Besok mungkin saatnya untuk sang Surya terbenam, melambaikan tangannya pada langit dan membiarkan bulan yang bulat nan megah itu menggantikan posisinya. Mau bulan, mau bintang, mau matahari, langit akan tetap menjadi langit yang bergantikan warna. Tetapi apalah arti sebuah rona, apa bila kita memang ditakdirkan bersama? Takdir... Terlalu berat. Mungkin yang ku maksud, apa bila di akhir nanti, pada sebuah waktu yang tepat, semesta mempertemukan kita kembali.

Besok, bukannya aku tidak ingin bertemu denganmu lagi dan bercengkrama dalam jarak. Tetapi mungkin keadannya tidak lagi memadai. Sekarang, aku menjadi mengerti kenapa waktu sangat berharga. Karena waktu adalah segalanya, waktu adalah hidup. Hanya dalam hidup inilah waktu berada, agar kita, manusia-manusia bodoh, menjalani hidup dalam target? Cita-cita? Keinginan? Entahlah, sebut saja.

Besok tidak menjadikan hari kemarin punah, atau menjadikan masa depan kelabu. Besok, adalah sebuah peluang baru untuk kita berdua memulai jalan masing-masing. Menjelajah hidup lebih dalam, dan mungkin dua tahun kedepan saat kita pasti bertemu lagi, kita telah menjadi manusia yang paling sempurna untuk masing-masing.

(Meskipun, menurutku, keberadaan kamu yang sekarang sudah sangat sempurna untukku. Membuatku tidak ingin menunggu lebih lama lagi, untuk mengarumi sungai hidup bersampingan).

Besok, saat waktunya Surya untuk terbenam, aku tidak akan tersakiti. Dan aku harap kamu mengerti. Bukan ini semua yang kumaksud adalah perpisahan, melainkan sebuah kesempatan untuk kita berdua menjadi seseorang yang lebih dari yang kita ketahui. Kamu, dan semua cita-citamu, aku dan semua keinginanku.

(Meskipun, memang yang aku inginkan saat ini adalah kamu, jelas. Tapi mungkin semesta berkata; “ nanti”, “sabar”, “tunggu dulu”, “bagian terbaiknya sudah kami siapkan untuk sebuah penutup yang magis.” Maka biarkanlah demikian.)

Aku harap kamu tidak melupakanku, pertemuan singkat kita dan rasa-rasa yang ada. Langit akan tetap menjadi langit, tidak perduli rona apa yang ada. Magenta, ultraviolet, oranje, biru, abu, hitam, bentangan luas dunia di atas awan akan statis, menjadi dirinya sampai nanti akhir dunia.

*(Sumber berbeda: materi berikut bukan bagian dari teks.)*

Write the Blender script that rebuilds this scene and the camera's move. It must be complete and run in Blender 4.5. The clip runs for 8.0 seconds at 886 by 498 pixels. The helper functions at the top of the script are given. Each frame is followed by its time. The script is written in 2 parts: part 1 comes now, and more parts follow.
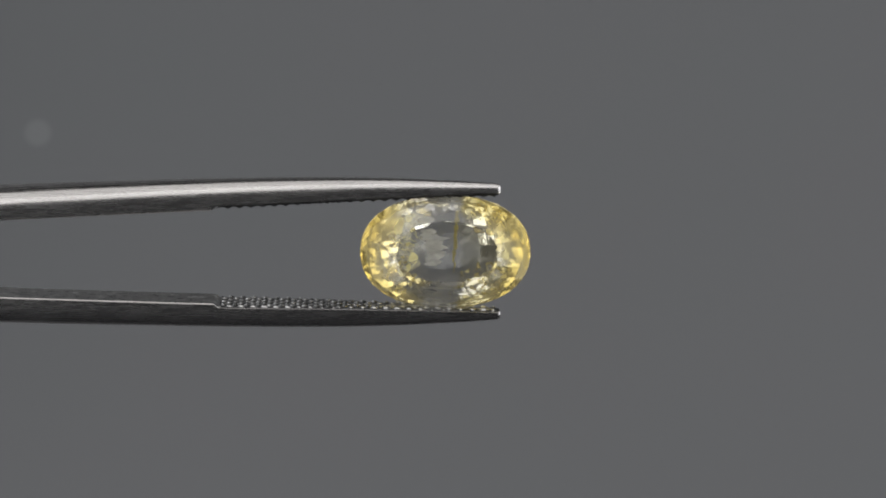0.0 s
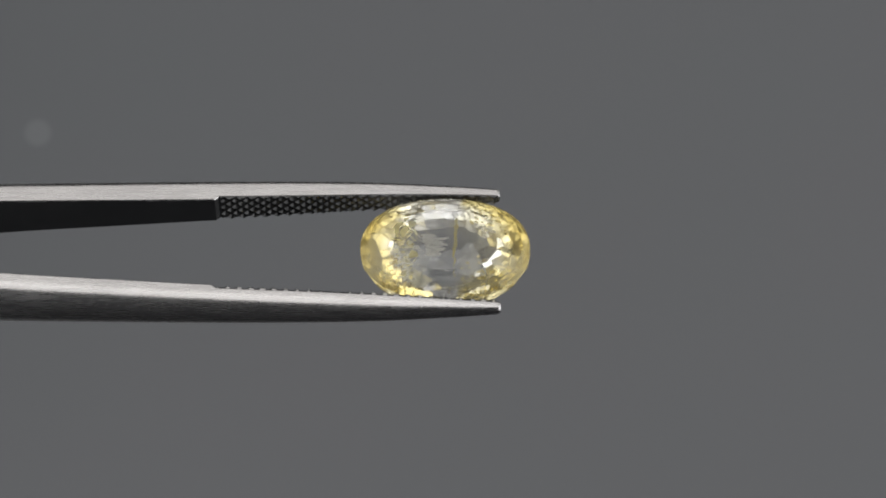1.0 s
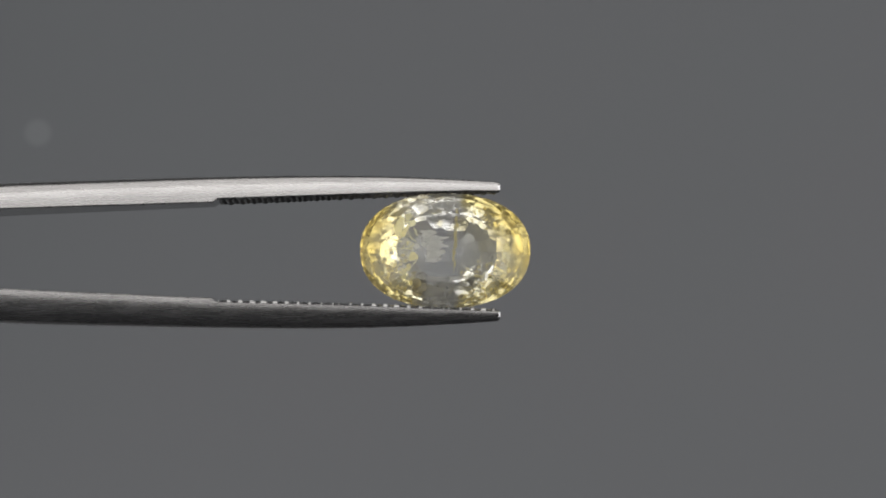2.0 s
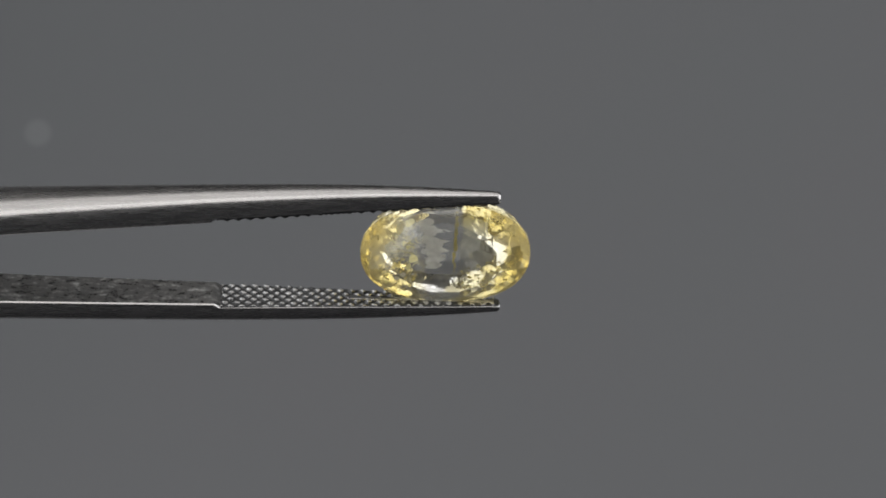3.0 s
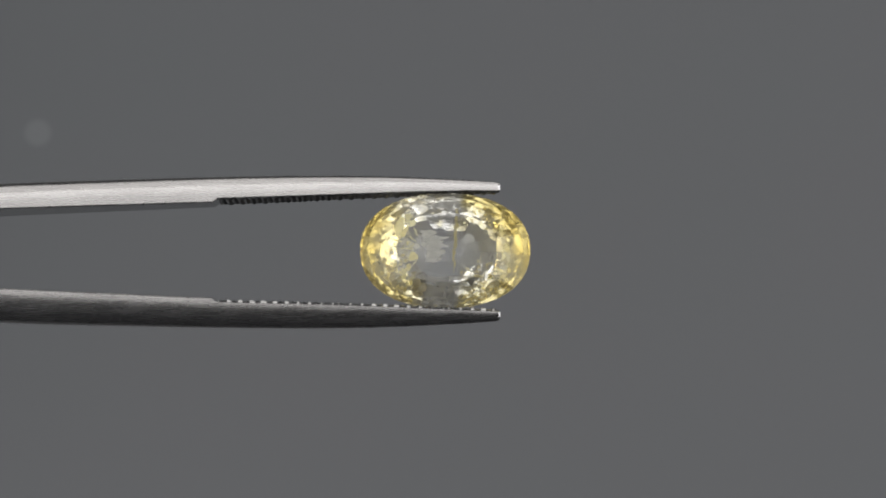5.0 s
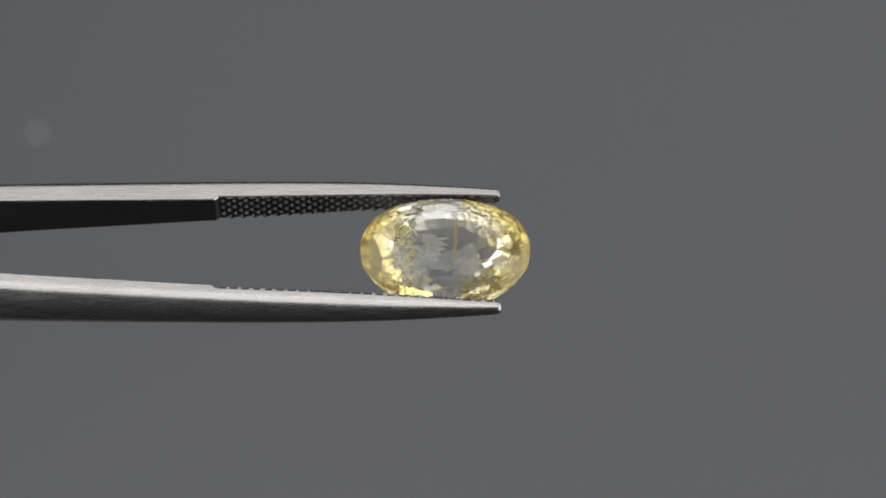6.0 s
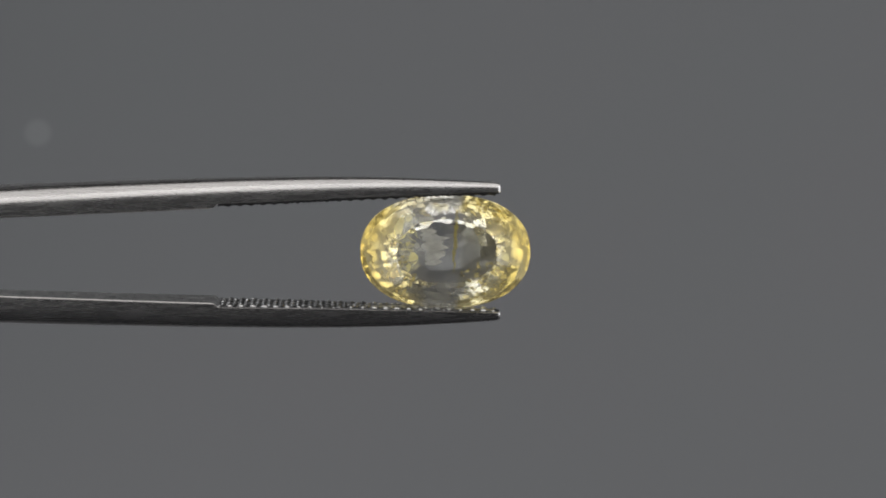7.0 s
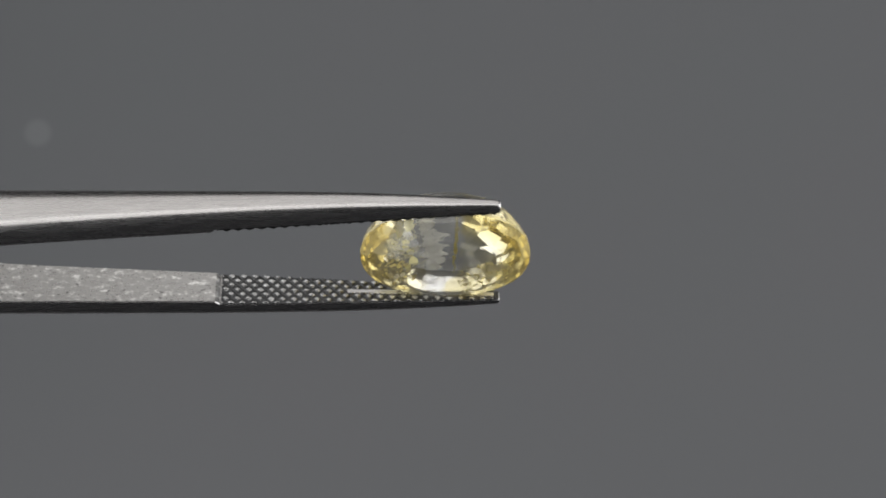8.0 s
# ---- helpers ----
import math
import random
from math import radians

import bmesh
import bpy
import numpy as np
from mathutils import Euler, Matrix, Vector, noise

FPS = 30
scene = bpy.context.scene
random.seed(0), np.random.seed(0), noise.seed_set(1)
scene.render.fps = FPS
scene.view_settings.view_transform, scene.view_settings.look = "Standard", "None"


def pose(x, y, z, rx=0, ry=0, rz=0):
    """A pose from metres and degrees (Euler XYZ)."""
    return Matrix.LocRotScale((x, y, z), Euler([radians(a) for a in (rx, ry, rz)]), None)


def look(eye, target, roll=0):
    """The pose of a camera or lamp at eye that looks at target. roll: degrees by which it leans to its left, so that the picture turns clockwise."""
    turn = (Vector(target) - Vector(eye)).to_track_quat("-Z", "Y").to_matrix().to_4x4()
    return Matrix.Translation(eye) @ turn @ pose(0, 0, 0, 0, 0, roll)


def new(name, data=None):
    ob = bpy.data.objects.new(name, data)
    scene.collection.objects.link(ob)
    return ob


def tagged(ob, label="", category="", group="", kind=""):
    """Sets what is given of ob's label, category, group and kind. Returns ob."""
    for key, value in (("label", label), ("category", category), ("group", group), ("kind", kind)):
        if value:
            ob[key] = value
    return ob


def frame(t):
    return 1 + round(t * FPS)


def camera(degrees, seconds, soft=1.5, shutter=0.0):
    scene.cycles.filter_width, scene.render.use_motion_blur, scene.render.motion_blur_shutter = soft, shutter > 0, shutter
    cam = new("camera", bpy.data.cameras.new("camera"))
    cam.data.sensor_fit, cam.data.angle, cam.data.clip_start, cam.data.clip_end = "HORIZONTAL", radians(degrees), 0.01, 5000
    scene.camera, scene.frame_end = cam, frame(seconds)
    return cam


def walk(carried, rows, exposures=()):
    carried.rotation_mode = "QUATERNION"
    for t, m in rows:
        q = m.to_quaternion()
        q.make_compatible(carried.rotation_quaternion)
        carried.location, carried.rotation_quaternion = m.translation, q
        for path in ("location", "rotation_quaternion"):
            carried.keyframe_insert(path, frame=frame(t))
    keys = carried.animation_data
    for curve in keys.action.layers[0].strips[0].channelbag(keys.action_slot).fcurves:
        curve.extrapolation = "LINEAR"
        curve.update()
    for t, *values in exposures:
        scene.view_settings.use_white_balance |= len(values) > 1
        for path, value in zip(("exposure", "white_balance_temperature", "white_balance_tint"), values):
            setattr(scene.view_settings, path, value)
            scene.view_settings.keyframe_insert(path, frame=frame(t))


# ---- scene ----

# One unit U is a thirtieth of a millimetre; the stone is 10 mm long.
U = 1 / 30000
FOV = 14.0
DIST = 784 * U / math.tan(radians(FOV / 2))

# ---- camera: stands still ----
cam = camera(FOV, 8.0, soft=1.8)
walk(cam, [(0.0, pose(0, -DIST, 0, 90, 0, 0)), (8.0, pose(0, -DIST, 0, 90, 0, 0))])

# ---- light ----
scene.view_settings.exposure = 0.36
world = bpy.data.worlds.new("room_dark")
world.use_nodes = True
world.node_tree.nodes["Background"].inputs["Color"].default_value = (0.9, 0.95, 1.0, 1)
world.node_tree.nodes["Background"].inputs["Strength"].default_value = 0.05
scene.world = world


def soft_lamp(name, eye, target, sx, sy, power, colour):
    data = bpy.data.lights.new(name, "AREA")
    data.shape, data.size, data.size_y = "RECTANGLE", sx, sy
    data.energy, data.color = power, colour
    ob = new(name, data)
    ob.matrix_world = look(eye, target)
    return ob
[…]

Jika kamu merindukan aku, atau aku merindukan kamu, tataplah langit itu, dan ketahuilah kita masih di bawah langit yang sama.

Love, besok dan sampai kapanpun aku tahu aku akan mencintaimu lebih dari kemarin. 

Dan dalam satu kedipan lagi, penutup magis kita sudah di depan mata.